● **Your goal**
Show every line in the records below that contains the word "scene".

** START Listing **

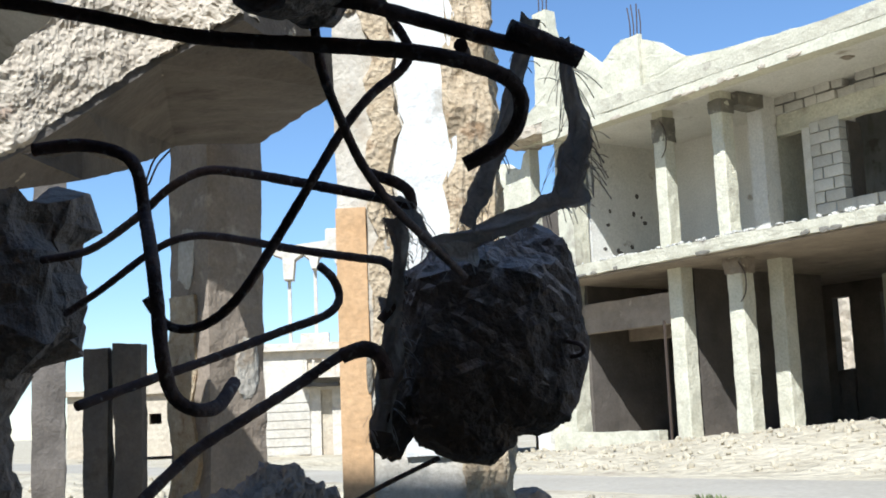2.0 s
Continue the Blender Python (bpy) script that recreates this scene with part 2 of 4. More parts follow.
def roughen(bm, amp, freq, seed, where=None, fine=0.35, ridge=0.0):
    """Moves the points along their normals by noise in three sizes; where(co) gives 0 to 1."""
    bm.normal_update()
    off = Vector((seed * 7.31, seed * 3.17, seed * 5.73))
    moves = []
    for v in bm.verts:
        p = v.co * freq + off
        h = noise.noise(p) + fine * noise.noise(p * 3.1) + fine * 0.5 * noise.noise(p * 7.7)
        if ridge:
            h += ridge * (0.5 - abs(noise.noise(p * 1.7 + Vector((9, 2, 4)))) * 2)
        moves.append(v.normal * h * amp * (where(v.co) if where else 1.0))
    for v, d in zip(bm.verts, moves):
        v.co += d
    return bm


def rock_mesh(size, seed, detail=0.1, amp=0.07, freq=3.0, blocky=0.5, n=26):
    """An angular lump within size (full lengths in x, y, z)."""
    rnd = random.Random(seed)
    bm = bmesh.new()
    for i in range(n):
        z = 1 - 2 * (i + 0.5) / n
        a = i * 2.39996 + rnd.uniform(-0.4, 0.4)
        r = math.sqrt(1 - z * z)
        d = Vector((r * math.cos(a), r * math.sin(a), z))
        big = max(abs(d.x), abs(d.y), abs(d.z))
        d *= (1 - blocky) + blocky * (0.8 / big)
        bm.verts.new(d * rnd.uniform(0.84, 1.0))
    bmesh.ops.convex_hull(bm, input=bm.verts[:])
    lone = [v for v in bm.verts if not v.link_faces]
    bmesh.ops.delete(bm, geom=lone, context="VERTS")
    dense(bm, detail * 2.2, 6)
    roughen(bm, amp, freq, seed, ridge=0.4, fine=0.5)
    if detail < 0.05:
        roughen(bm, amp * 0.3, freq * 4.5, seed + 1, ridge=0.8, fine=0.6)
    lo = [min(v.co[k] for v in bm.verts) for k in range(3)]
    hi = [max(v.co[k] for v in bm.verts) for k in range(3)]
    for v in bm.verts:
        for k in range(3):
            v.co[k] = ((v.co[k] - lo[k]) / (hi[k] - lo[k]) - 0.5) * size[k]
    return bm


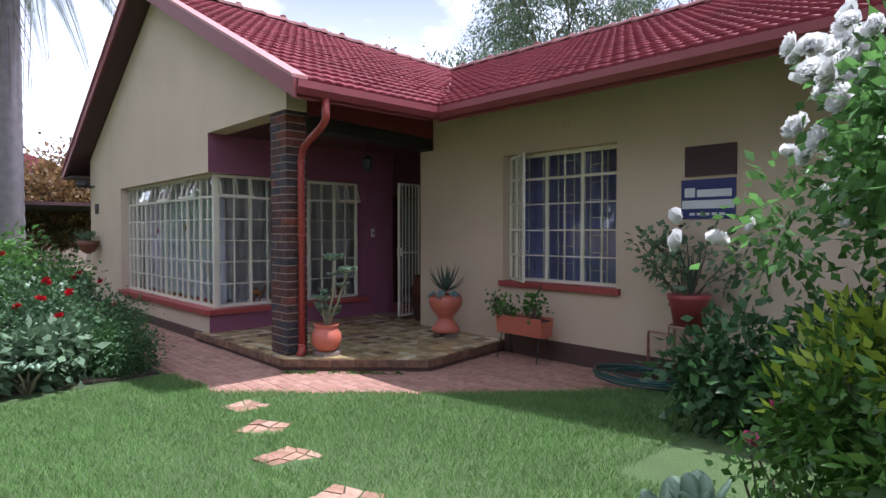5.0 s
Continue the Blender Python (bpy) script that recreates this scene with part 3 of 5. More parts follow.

** END Listing **

● **Task result**
Continue the Blender Python (bpy) script that recreates this scene with part 2 of 4. More parts follow.
Continue the Blender Python (bpy) script that recreates this scene with part 3 of 5. More parts follow.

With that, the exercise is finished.